One of the messages in Stardew Village, then, is to chill out a little, to not get sucked into the capitalist vortex. While most Harvest Moon games, Barone said, end after two in-game years of farming, he designed Stardew Valley so people could play as long as they want (one beta tester, he said, is five or six years — about 400 real-world hours — into running her farm). That allowed him to throw a boatload of options, plot lines, and goals at players without them feeling like they’ll be missing out by zigging instead of zagging. “I wanted it to feel overwhelming with stuff to do, yet you didn’t feel stressed about it,” he said. “More just excited that you’ve got things to do.”

That doesn’t mean every player is going to adhere to that meandering approach. As soon as Stardew Valley was released, players began creating and publishing complex spreadsheets and guides designed to help make as much gold as possible — to effectively turn their land into, well, a kind of profit-maximizing Joja Farm. Barone acknowledged the inevitability of some Type-A players taking this tack, but believes it’s not quite in the spirit of the game.

“I’m not a parent, but I imagine that this is kind of what it feels like to raise a child,” he said. “During their adolescence you’re their whole world, basically, and then suddenly they move out and they’re on their own, and you realize that maybe they’re not even the person you thought they were. I still think that the best way to play the game is to figure everything out yourself and not necessarily try to maximize the amount of money you make in anything, but I can understand that eventually you would want to do that just as a way of challenging yourself within the game.”

Still, during the development process Barone made plenty of decisions that were more about attaining the feel he wanted for the game than maximizing player freedom or fun. Butchering, for example. Being a farming simulator, Stardew Valley allows you to buy and raise animals which then produce resources for you — chickens produce eggs, cows produce milk, and so on. Beta testers had asked Barone to include a feature that enabled users to butcher their animals and harvest the meat, and he listened to them at first, but in the end he couldn’t bring himself to include the mechanic. “I didn’t want to have that sort of violence. You give the animals names, pet them, and a little heart goes above their head and stuff, and then you butcher them?” he said. “It just felt wrong. It didn’t jibe with the feeling I was going for with the game, so I cut that, and I don’t regret it.” (Unsurprisingly, Barone is a vegetarian.)

Barone also made a subtle yet telling design decision about the game’s cooking mechanic: Once you purchase a kitchen and recipes, Stardew Valley allows you to combine items into meals. In the simplest recipe, you turn an egg into a fried egg. But Barone specifically set things up so that selling a dish you cooked wouldn’t yield more gold than selling the individual ingredients. “I did that intentionally because it’s not fun to turn all your eggs into fried eggs,” he said. “There is value to making fried eggs — it heals more of your energy when you eat it — so there’s a point to cooking. But it’s not to make as much money as possible, because then you’ll feel like you have to turn every single ingredient into cooking, which is just more clicking.”
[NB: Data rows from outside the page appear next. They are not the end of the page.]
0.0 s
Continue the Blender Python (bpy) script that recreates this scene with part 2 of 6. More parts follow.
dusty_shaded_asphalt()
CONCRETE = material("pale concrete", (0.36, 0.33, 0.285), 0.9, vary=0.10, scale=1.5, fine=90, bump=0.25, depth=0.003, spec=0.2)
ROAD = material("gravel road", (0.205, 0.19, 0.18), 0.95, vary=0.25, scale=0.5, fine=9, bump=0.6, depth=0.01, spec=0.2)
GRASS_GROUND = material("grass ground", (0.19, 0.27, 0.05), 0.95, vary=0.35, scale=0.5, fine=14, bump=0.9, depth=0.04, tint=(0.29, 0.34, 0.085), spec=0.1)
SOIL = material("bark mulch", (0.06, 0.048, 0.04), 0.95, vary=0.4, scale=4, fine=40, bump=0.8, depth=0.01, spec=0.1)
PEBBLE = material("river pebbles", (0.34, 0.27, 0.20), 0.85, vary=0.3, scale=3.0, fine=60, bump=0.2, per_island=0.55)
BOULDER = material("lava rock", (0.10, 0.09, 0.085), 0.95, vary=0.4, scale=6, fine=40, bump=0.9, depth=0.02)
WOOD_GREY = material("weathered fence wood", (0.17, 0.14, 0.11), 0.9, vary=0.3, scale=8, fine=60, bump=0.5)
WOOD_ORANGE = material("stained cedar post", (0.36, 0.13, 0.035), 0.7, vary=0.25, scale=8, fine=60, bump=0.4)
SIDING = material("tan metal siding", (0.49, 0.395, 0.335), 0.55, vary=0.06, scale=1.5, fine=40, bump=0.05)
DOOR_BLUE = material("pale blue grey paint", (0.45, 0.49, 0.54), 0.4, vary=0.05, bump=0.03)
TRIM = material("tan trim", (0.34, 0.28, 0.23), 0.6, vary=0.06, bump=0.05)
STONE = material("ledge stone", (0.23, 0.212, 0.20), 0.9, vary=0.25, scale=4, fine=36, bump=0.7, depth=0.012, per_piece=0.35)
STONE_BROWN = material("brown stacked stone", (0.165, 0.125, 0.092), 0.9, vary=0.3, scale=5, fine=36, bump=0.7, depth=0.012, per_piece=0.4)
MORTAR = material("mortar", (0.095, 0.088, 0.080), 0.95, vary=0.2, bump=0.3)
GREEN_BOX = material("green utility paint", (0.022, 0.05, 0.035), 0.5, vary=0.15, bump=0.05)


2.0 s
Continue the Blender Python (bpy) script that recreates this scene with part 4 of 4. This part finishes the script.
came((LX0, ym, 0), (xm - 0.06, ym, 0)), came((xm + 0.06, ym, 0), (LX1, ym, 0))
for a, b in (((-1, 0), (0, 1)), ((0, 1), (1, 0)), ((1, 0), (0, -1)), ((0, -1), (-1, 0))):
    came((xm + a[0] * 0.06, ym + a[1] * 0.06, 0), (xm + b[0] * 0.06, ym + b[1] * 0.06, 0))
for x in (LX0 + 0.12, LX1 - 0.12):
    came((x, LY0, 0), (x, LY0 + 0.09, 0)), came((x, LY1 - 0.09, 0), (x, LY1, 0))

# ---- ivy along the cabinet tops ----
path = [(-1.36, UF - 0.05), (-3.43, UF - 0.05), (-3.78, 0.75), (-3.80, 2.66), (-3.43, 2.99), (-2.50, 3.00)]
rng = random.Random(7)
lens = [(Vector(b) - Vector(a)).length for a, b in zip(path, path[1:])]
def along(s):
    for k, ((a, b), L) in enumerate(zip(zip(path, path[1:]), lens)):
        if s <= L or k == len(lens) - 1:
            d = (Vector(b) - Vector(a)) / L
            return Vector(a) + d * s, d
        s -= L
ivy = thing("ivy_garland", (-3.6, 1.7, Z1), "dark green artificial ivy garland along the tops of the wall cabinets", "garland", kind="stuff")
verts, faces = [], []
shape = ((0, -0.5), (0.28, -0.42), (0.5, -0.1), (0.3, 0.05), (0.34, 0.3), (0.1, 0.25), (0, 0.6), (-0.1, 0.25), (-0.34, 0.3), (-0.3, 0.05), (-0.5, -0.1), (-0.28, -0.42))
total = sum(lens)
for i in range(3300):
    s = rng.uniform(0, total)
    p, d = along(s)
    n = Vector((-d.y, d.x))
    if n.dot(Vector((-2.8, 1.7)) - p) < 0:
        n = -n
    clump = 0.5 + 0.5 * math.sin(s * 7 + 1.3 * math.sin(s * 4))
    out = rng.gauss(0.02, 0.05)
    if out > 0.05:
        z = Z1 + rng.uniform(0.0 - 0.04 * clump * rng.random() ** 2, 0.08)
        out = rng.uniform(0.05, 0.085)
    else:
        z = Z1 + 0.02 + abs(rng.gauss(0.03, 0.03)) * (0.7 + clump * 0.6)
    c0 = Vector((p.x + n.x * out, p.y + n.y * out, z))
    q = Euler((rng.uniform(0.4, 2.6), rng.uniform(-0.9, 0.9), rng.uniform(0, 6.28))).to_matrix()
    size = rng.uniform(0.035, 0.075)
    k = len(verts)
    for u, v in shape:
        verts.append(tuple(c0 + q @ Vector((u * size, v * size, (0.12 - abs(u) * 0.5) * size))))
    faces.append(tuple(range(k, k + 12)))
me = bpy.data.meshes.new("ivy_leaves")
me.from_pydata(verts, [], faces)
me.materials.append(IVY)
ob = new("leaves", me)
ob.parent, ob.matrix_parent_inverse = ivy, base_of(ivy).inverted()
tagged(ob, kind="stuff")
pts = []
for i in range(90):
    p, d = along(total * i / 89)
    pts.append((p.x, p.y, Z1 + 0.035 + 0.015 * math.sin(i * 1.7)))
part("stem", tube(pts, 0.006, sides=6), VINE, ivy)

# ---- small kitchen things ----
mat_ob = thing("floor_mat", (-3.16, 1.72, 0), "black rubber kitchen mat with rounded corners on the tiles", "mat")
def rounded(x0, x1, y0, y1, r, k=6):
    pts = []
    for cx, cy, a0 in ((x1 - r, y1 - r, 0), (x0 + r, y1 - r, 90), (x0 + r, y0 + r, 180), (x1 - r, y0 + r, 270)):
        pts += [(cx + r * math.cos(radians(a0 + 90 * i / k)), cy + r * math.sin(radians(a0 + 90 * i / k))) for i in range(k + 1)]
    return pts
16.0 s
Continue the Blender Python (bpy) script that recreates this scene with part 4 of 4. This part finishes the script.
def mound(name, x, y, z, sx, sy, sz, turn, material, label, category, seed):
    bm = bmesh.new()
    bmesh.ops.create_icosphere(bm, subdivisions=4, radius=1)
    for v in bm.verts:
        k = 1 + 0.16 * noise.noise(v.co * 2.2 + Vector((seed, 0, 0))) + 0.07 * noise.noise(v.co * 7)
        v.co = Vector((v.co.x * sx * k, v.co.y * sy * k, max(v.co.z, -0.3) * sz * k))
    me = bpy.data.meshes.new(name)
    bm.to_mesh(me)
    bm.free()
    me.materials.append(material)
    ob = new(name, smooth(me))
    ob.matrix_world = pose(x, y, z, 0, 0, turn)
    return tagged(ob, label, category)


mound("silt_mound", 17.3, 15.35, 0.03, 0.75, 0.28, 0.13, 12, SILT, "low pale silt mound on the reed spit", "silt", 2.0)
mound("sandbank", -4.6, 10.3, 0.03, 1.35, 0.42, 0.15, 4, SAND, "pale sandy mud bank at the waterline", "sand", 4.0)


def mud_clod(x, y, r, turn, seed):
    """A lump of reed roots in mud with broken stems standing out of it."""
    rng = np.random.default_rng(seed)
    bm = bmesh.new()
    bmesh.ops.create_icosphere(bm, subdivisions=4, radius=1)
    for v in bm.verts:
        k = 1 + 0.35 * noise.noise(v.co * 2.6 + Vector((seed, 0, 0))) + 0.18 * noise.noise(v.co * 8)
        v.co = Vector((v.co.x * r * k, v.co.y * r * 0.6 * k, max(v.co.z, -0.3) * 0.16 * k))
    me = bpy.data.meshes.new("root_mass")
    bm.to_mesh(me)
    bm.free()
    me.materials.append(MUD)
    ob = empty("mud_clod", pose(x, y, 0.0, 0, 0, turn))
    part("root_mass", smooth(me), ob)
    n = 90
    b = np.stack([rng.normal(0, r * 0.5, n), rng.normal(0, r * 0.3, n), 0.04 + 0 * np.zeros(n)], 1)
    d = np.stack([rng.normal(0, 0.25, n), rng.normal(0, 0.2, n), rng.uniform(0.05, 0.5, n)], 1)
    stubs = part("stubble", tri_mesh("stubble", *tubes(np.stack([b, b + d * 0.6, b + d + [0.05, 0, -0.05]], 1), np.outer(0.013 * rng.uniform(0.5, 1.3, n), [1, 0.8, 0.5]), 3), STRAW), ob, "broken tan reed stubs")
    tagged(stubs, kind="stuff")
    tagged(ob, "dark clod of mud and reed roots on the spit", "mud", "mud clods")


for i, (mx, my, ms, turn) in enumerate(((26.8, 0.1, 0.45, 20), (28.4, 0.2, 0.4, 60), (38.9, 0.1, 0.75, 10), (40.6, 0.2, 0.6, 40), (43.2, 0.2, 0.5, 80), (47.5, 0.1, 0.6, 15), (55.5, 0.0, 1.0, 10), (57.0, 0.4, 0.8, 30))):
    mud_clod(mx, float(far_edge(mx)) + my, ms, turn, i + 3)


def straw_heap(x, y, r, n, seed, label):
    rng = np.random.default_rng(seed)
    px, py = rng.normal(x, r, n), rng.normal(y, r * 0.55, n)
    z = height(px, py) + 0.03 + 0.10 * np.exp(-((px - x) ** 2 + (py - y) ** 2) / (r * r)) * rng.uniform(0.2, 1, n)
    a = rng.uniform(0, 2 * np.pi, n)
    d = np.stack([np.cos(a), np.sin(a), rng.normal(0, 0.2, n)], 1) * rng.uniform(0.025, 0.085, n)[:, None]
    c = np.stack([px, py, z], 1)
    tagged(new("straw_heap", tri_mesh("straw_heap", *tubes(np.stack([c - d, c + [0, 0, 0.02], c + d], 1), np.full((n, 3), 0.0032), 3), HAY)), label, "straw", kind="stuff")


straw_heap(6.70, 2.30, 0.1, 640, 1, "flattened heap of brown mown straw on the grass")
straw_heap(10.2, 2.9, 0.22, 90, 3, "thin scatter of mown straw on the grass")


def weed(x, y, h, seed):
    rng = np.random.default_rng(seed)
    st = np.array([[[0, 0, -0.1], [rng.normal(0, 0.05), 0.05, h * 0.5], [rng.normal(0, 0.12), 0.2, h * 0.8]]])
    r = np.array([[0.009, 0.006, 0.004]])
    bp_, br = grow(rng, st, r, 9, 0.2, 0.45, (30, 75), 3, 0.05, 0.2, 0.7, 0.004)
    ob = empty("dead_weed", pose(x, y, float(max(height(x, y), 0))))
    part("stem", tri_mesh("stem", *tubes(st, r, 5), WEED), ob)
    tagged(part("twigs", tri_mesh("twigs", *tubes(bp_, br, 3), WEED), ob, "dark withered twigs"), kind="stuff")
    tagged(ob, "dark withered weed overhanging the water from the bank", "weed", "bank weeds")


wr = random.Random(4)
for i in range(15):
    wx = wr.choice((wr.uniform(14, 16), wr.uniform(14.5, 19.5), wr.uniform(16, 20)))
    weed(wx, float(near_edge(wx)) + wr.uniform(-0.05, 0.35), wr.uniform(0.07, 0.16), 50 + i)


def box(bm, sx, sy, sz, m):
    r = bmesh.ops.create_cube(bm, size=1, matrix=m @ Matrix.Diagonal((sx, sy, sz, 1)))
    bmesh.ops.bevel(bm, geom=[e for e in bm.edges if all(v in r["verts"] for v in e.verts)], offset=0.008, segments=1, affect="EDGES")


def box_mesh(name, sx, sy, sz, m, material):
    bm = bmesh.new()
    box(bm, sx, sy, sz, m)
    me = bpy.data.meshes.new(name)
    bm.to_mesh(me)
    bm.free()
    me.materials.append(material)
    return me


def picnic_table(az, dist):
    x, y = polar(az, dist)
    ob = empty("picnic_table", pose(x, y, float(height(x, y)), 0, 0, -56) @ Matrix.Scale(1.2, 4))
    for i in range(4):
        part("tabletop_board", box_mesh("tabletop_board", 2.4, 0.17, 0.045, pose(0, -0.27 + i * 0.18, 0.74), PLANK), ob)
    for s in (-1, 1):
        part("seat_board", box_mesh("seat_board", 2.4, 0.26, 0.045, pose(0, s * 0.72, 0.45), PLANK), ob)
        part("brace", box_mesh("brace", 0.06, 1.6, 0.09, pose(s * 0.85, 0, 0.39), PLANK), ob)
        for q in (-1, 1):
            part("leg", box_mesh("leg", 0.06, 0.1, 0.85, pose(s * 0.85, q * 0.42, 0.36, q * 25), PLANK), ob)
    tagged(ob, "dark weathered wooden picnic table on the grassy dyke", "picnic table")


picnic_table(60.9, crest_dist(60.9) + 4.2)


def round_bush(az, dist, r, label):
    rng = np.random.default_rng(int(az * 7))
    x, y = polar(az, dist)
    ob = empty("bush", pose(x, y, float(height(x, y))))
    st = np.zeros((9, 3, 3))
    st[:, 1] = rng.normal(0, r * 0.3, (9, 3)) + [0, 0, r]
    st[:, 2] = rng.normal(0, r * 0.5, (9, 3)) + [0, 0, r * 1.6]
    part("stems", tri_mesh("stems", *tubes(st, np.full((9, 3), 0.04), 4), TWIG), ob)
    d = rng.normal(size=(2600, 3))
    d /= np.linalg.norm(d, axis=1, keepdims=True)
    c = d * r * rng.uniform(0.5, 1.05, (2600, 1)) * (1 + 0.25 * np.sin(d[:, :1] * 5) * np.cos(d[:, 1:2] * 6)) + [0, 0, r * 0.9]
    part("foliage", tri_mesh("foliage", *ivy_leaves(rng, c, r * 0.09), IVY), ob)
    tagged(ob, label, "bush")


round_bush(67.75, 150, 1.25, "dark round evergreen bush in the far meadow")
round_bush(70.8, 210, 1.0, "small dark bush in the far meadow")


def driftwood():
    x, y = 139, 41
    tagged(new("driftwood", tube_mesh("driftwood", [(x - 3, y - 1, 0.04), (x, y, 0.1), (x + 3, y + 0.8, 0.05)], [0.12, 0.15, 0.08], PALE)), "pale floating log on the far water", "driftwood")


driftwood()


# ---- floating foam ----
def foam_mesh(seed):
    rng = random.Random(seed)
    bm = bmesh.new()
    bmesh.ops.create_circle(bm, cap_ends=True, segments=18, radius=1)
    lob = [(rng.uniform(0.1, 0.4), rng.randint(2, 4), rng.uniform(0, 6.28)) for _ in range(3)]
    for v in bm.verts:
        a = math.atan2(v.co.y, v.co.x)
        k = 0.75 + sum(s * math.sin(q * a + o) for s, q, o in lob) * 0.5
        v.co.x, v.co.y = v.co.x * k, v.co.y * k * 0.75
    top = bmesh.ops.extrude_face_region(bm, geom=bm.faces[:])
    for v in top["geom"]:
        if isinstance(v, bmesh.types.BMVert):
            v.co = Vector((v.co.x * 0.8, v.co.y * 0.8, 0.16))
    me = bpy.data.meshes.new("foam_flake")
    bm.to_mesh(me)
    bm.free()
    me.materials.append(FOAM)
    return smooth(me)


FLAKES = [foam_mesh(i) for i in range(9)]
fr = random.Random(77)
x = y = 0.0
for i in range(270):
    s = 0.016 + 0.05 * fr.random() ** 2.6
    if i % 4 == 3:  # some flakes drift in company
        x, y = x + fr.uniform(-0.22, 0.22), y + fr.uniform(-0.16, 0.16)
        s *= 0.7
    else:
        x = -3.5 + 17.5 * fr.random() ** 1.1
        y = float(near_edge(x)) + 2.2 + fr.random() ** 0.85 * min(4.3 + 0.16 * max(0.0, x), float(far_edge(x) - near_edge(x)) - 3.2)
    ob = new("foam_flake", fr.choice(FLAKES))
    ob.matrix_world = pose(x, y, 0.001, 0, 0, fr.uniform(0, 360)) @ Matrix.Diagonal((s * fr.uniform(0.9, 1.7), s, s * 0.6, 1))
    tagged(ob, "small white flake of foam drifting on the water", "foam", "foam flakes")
In other words, cooking exists to provide players with health and energy — to encourage them to indulge in the core mechanics of farming, mining, and fishing. He didn’t want the kitchen to be a click-click-click profit-maximizing feature. Both decisions align with Barone’s vision for the sort of behavior games should encourage: not mindless clicking and maximum efficiency, but something more thoughtful and slower-paced and conducive to wonder. And when you’re a one-man team, you get to make whatever decisions you want. A game like Stardew Valley, Barone said, is “a lot more personal than a game made by a hundred people that’s some kind of focus-tested experience where they just want to make as much profit as possible.”

But as things turned out, profit wasn’t a problem. After Stardew Valley dropped on February 26, Barone watched in awe as the sales numbers rushed skyward. Thanks in part to the fact that Barone’s publisher, Chucklefish, had aggressively marketed the game to popular Twitch and YouTube personalities who streamed early builds, Stardew Valley was on a lot of radars, and both sales and plaudits quickly began rolling in. Even taking out Chucklefish’s cut and whatever special offers have helped build momentum, 550,000 units sold at $15 a pop means Barone has earned a generous retroactive salary for the last four years and ensured himself a future as an independent game developer.

All that said, Barone says the full weight of success hasn’t hit him yet. He’s still putting in long hours refining the game, and responding tirelessly to fans’ requests and feedback and bug reports — only now he’s been rewarded for his attentiveness. And despite how demanding the creation of Stardew Valley was and still is, Barone’s already thinking about what’s next. “I want to create a collection of games during my career,” he said, “so that when I’m on my deathbed I can look back and see that I created all these wonderful things that brought people joy.” And if that joy comes from making stacks of in-game money, well, so it goes.